Stored data
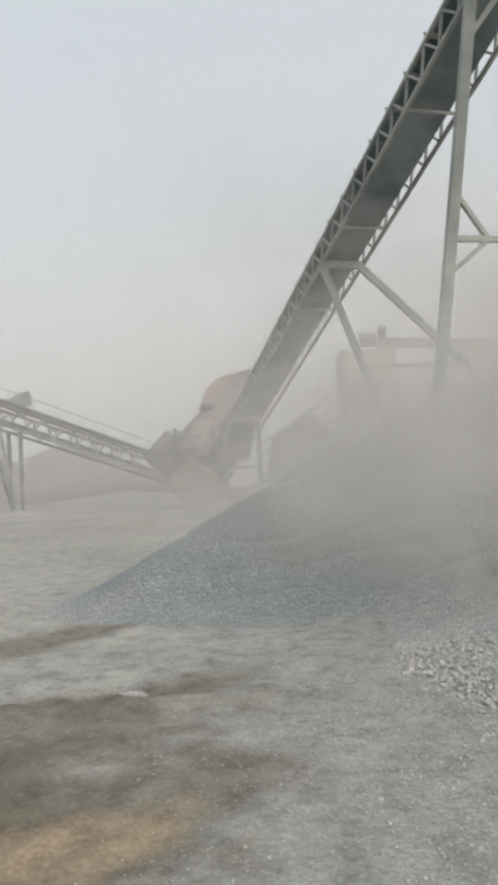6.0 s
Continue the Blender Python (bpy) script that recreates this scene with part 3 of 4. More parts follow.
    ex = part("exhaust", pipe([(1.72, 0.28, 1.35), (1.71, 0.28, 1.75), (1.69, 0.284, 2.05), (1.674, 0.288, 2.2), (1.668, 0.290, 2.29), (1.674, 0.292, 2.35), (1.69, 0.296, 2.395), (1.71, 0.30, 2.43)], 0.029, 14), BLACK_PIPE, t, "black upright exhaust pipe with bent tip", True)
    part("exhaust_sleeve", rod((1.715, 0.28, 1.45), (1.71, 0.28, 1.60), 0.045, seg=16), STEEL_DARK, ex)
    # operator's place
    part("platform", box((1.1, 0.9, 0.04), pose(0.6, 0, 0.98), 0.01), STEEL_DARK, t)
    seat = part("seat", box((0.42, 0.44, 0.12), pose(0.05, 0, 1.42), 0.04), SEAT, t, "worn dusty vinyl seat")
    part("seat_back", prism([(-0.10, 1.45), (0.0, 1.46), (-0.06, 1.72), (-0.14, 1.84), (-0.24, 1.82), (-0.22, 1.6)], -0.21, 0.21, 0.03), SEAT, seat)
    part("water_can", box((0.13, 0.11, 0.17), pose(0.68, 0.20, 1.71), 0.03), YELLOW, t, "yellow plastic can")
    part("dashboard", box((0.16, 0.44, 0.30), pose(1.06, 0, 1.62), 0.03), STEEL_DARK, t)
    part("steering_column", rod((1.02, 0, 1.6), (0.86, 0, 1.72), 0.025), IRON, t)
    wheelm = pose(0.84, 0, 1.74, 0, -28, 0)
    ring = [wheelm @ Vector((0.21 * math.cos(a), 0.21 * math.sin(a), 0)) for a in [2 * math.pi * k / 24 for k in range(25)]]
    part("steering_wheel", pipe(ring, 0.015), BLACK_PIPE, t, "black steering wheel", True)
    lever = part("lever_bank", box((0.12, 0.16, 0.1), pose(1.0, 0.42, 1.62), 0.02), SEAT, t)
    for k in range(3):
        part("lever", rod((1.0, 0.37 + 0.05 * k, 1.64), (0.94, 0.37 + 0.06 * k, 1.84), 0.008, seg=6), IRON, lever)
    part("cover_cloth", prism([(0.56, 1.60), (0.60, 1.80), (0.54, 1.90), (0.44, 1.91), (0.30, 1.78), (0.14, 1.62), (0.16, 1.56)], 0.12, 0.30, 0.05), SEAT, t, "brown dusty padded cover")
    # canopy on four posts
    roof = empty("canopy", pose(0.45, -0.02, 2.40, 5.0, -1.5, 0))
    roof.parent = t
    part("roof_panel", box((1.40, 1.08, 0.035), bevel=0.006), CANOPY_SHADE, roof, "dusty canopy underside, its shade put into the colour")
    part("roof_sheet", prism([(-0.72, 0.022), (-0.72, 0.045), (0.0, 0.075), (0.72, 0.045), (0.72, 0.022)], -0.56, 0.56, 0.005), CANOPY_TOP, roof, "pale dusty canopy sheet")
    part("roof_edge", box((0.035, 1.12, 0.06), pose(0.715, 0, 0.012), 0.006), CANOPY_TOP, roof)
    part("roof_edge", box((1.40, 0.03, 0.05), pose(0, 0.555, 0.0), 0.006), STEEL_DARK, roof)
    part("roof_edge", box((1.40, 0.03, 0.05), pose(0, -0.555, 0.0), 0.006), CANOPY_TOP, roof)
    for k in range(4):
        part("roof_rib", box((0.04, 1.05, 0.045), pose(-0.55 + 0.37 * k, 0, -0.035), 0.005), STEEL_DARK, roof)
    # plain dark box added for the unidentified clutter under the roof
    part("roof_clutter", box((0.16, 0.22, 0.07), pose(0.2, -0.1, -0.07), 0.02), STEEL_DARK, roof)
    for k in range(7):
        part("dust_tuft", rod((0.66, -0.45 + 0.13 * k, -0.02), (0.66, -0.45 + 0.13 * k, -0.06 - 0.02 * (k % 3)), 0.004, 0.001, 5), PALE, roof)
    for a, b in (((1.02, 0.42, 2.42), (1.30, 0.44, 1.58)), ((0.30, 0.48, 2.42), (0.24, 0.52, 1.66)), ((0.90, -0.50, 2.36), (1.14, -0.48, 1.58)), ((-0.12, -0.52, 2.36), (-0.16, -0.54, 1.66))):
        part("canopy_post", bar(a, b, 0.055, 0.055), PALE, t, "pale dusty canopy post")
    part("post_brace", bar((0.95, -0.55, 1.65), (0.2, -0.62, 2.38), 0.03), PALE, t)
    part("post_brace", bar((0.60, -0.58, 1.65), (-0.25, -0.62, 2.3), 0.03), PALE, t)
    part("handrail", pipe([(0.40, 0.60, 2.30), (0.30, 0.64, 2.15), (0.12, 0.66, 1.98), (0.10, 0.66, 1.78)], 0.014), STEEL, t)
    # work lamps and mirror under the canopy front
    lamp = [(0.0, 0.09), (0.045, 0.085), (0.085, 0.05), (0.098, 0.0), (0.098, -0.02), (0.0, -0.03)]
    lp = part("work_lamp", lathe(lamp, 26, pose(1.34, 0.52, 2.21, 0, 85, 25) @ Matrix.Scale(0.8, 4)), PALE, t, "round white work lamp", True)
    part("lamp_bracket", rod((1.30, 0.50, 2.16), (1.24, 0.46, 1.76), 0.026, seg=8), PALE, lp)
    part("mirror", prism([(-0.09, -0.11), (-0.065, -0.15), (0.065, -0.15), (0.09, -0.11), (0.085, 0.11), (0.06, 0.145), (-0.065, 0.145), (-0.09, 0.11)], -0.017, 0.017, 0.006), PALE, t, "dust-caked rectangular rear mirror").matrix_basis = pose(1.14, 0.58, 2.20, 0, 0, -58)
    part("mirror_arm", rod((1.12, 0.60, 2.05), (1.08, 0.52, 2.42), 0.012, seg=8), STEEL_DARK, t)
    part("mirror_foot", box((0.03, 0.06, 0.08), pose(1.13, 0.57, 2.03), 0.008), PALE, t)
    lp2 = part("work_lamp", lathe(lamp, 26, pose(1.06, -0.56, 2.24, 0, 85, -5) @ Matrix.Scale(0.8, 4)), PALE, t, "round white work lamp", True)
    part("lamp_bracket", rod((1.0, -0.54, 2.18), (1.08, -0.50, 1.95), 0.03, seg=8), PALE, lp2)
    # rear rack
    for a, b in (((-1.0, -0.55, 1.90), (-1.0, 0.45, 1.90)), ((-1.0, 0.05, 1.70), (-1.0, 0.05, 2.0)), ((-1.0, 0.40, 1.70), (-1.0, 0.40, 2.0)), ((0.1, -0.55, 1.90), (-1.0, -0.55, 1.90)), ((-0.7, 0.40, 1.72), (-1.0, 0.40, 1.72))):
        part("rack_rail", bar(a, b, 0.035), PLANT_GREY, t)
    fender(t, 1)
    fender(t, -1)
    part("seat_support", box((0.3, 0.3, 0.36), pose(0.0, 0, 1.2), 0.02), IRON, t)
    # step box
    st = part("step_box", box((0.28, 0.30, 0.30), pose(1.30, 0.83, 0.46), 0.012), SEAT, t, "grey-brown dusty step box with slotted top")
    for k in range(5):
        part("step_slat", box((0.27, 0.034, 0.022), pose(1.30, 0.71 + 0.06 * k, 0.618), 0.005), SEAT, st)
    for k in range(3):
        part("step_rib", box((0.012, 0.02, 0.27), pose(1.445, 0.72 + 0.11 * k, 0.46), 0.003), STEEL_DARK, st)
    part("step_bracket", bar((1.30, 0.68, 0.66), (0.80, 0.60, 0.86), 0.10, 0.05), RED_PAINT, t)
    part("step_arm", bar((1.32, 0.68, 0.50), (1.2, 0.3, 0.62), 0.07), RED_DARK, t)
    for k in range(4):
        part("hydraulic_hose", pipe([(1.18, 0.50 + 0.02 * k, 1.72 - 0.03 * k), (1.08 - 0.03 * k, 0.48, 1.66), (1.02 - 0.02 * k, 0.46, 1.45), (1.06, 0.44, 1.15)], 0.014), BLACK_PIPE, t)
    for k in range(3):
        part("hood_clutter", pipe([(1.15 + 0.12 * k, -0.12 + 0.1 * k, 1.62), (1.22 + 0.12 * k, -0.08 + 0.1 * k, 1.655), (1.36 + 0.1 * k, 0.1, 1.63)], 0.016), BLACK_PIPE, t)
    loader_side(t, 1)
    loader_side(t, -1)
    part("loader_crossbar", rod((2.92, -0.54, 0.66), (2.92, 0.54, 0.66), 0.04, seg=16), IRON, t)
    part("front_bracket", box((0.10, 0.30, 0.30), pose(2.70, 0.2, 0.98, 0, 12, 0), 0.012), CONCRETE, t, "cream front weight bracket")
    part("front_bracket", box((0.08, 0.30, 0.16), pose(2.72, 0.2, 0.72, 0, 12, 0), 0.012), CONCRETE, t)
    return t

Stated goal
Copy out each line of the data where the string "with" appears.

Response
Continue the Blender Python (bpy) script that recreates this scene with part 3 of 4. More parts follow.
    ex = part("exhaust", pipe([(1.72, 0.28, 1.35), (1.71, 0.28, 1.75), (1.69, 0.284, 2.05), (1.674, 0.288, 2.2), (1.668, 0.290, 2.29), (1.674, 0.292, 2.35), (1.69, 0.296, 2.395), (1.71, 0.30, 2.43)], 0.029, 14), BLACK_PIPE, t, "black upright exhaust pipe with bent tip", True)
    st = part("step_box", box((0.28, 0.30, 0.30), pose(1.30, 0.83, 0.46), 0.012), SEAT, t, "grey-brown dusty step box with slotted top")